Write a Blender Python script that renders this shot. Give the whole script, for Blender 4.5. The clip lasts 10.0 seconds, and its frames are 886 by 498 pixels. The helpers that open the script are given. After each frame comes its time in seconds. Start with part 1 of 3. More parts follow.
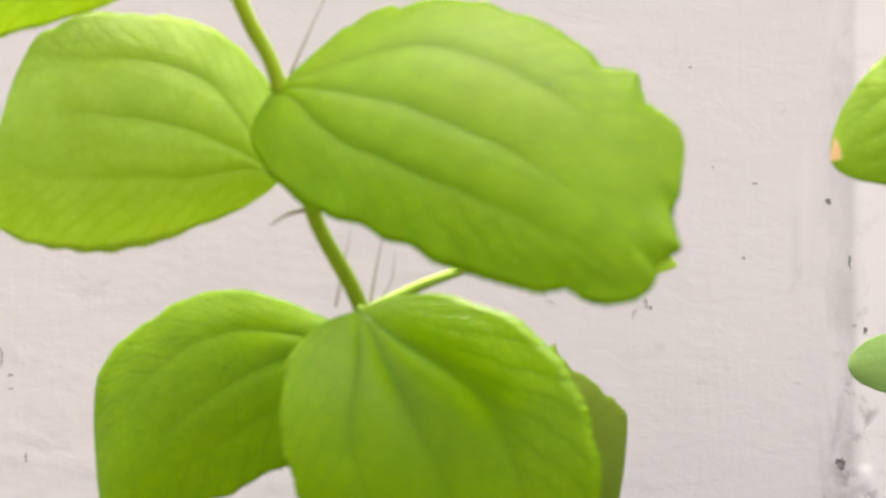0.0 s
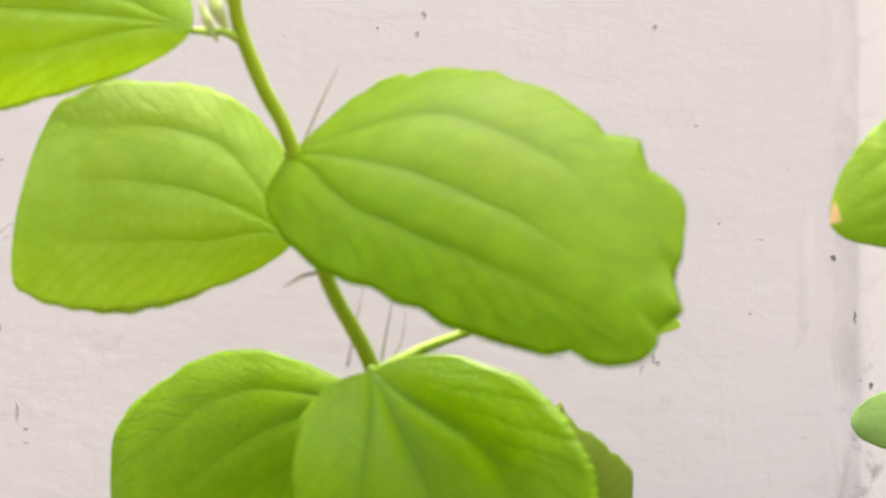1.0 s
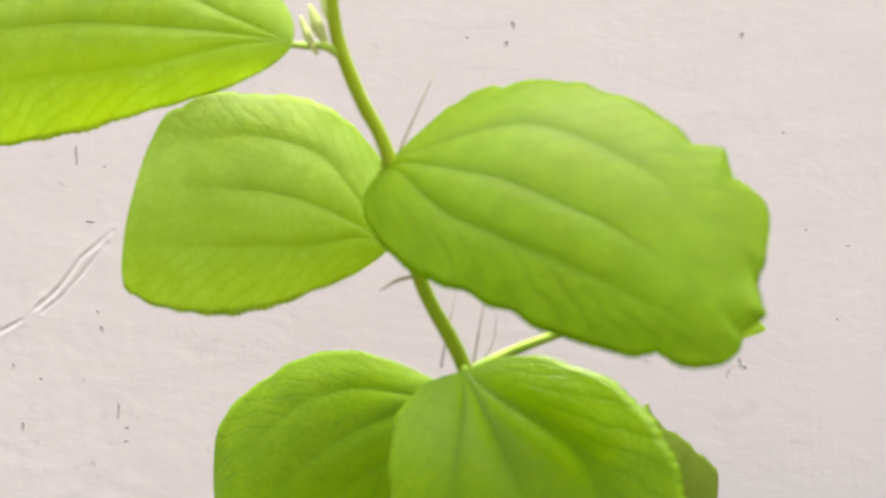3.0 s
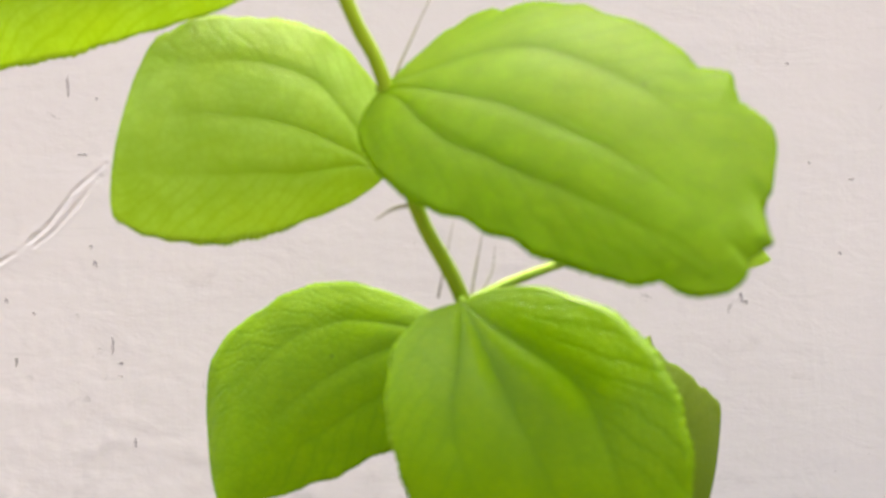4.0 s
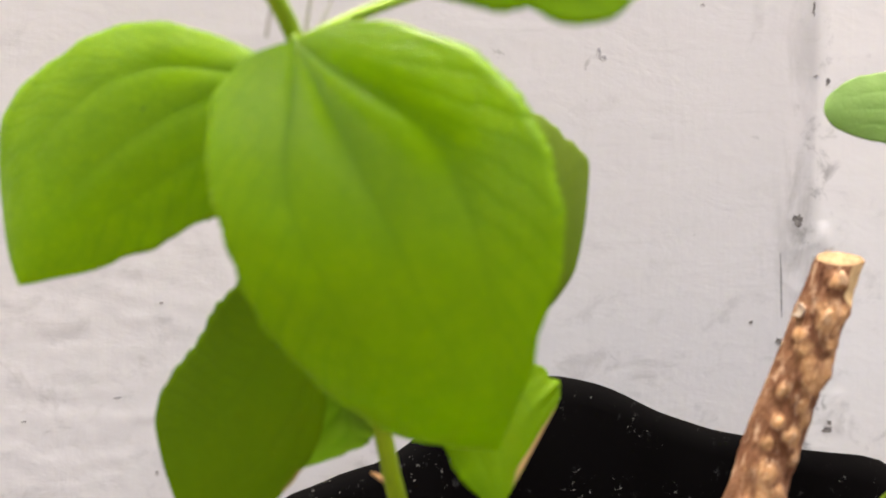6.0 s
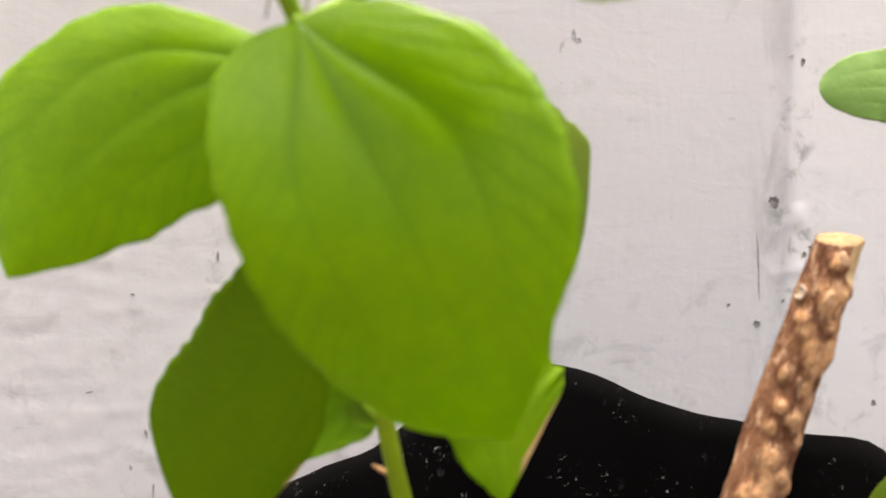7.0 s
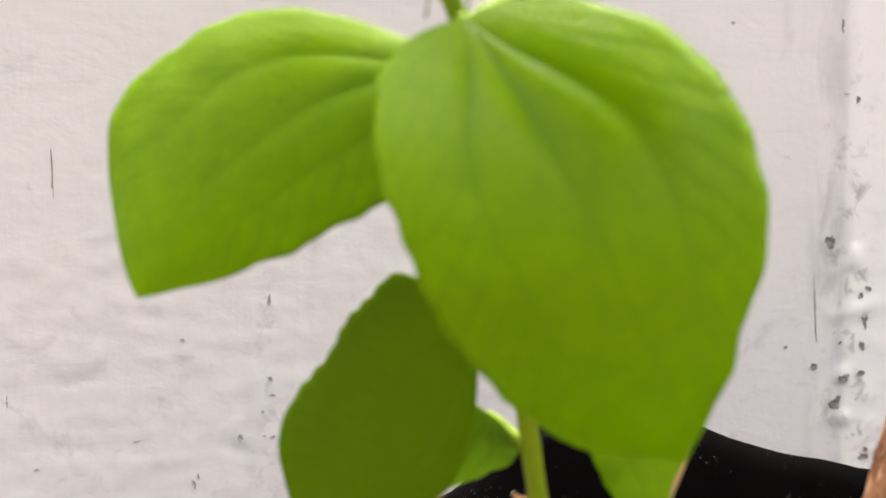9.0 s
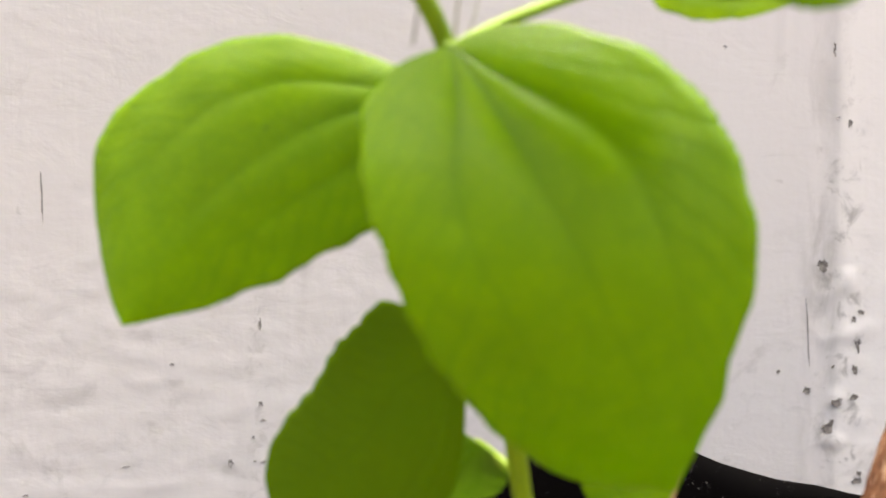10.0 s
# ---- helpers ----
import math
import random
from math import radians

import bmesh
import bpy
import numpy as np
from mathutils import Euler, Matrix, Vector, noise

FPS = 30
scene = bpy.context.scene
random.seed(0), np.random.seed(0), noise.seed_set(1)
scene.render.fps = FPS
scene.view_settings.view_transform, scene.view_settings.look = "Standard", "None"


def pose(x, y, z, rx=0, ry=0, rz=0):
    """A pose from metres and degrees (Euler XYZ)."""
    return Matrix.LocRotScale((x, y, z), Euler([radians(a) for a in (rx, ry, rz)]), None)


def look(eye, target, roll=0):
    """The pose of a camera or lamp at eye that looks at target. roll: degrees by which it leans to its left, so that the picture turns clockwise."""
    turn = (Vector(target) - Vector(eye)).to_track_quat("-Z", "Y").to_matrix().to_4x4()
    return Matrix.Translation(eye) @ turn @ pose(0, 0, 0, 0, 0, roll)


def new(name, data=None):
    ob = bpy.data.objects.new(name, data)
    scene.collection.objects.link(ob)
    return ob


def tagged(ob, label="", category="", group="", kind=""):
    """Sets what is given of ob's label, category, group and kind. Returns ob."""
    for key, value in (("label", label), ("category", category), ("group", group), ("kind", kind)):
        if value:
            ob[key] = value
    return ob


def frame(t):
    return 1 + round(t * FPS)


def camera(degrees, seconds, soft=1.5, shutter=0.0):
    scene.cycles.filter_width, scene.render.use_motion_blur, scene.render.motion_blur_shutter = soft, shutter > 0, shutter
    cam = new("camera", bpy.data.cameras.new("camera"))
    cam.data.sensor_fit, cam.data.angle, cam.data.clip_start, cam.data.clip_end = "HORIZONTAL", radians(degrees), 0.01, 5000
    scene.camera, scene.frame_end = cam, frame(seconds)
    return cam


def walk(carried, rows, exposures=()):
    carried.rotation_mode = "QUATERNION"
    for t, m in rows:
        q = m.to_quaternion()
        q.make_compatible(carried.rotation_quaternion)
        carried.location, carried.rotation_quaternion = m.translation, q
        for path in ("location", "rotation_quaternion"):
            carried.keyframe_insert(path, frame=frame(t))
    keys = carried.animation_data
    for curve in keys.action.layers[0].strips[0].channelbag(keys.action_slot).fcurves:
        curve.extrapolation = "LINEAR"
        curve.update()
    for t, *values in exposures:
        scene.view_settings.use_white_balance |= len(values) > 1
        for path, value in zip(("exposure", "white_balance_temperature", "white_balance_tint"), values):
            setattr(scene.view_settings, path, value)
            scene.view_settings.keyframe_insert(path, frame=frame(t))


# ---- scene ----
cam = camera(32.0, 10.0, soft=1.5)
PATH = [
    (0, (-0.10151, -0.58666, 0.32201), (0.0895, 1.4035, 0.2698), -0.26),
    (0.2, (-0.10160, -0.58880, 0.32310), (0.0838, 1.3662, 0.2884), -0.22),
    (0.5, (-0.10183, -0.59157, 0.32424), (0.0879, 1.3994, 0.3139), -0.15),
    (1, (-0.10202, -0.59491, 0.32450), (0.0759, 1.3971, 0.3370), -0.24),
    (1.5, (-0.10179, -0.59749, 0.32536), (0.0662, 1.3954, 0.3449), -0.17),
    (2, (-0.10316, -0.59880, 0.32462), (0.0467, 1.3954, 0.3526), -0.05),
    (2.2, (-0.10337, -0.60080, 0.32488), (0.0309, 1.3945, 0.3511), -0.10),
    (3.3, (-0.10384, -0.60691, 0.32435), (-0.0465, 1.3922, 0.3344), -0.10),
    (3.5, (-0.10365, -0.60612, 0.32433), (-0.0421, 1.3929, 0.3213), -0.16),
    (4, (-0.10317, -0.59807, 0.32223), (-0.0358, 1.3999, 0.2630), -0.13),
    (4.5, (-0.10052, -0.58457, 0.31801), (0.0126, 1.4083, 0.1937), -0.08),
    (5, (-0.09801, -0.57198, 0.31639), (0.0655, 1.4090, 0.0951), -0.14),
    (5.2, (-0.09810, -0.56720, 0.31540), (0.0900, 1.3878, 0.0598), -0.14),
    (5.5, (-0.09838, -0.56119, 0.31381), (0.1105, 1.4060, 0.0198), -0.15),
    (6, (-0.09957, -0.55552, 0.31325), (0.1640, 1.3962, -0.0349), -0.32),
    (6.2, (-0.10080, -0.55350, 0.31320), (0.1635, 1.4015, -0.0524), -0.40),
    (7.3, (-0.11173, -0.54566, 0.31068), (0.2340, 1.3902, -0.0541), -0.82),
    (7.5, (-0.11387, -0.54569, 0.30978), (0.2312, 1.3903, -0.0547), -0.74),
    (8, (-0.12385, -0.54080, 0.30814), (0.2550, 1.3929, -0.0345), -0.97),
    (8.2, (-0.12650, -0.53860, 0.30770), (0.2521, 1.4164, -0.0261), -0.95),
    (8.5, (-0.13549, -0.53517, 0.30297), (0.2813, 1.3980, 0.0042), -0.92),
    (8.8, (-0.13900, -0.53100, 0.30100), (0.2681, 1.4240, 0.0353), -0.96),
    (9, (-0.13965, -0.52950, 0.30064), (0.2431, 1.4138, 0.0229), -0.98),
    (9.2, (-0.13900, -0.52930, 0.30060), (0.2457, 1.4257, 0.0176), -0.97),
    (9.5, (-0.13785, -0.52922, 0.30062), (0.2465, 1.4148, 0.0303), -0.95),
    (10, (-0.13804, -0.52783, 0.30159), (0.2522, 1.4175, 0.0500), -0.97),
]
walk(cam, [(t, look(eye, target, roll)) for t, eye, target, roll in PATH])

# the phone's near focus: a small round aperture, focused between plant and wall
cam.data.dof.use_dof, cam.data.dof.focus_distance, cam.data.dof.aperture_fstop = True, 0.47, 20.0

# ---- light ----
world = bpy.data.worlds.new("daylight")
scene.world = world
world.use_nodes = True
wn = world.node_tree.nodes
sky = wn.new("ShaderNodeTexSky")
sky.sky_type, sky.sun_disc = "NISHITA", False
sky.sun_elevation, sky.sun_rotation = radians(72), radians(15)
sky.air_density, sky.dust_density, sky.ozone_density = 0.5, 9.0, 0.2
world.node_tree.links.new(sky.outputs[0], wn["Background"].inputs[0])
wn["Background"].inputs[1].default_value = 0.15
sun = new("sun", bpy.data.lights.new("sun", "SUN"))
sun.data.energy, sun.data.angle, sun.data.color = 1.55, radians(110), (1.0, 0.97, 0.93)
sun.matrix_world = look((0.08, 0.22, 1.10), (0, 0, 0))
scene.view_settings.exposure = 2.0
scene.view_settings.use_white_balance = True
scene.view_settings.white_balance_temperature, scene.view_settings.white_balance_tint = 7150, 7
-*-
### REQUEST
Leave the pictures out and please restate exactly the lines running from the start of the material through the one with "scene = bpy.context.scene".

### RESULT
Write a Blender Python script that renders this shot. Give the whole script, for Blender 4.5. The clip lasts 10.0 seconds, and its frames are 886 by 498 pixels. The helpers that open the script are given. After each frame comes its time in seconds. Start with part 1 of 3. More parts follow.
0.0 s
1.0 s
3.0 s
4.0 s
6.0 s
7.0 s
9.0 s
10.0 s
# ---- helpers ----
import math
import random
from math import radians

import bmesh
import bpy
import numpy as np
from mathutils import Euler, Matrix, Vector, noise

FPS = 30
scene = bpy.context.scene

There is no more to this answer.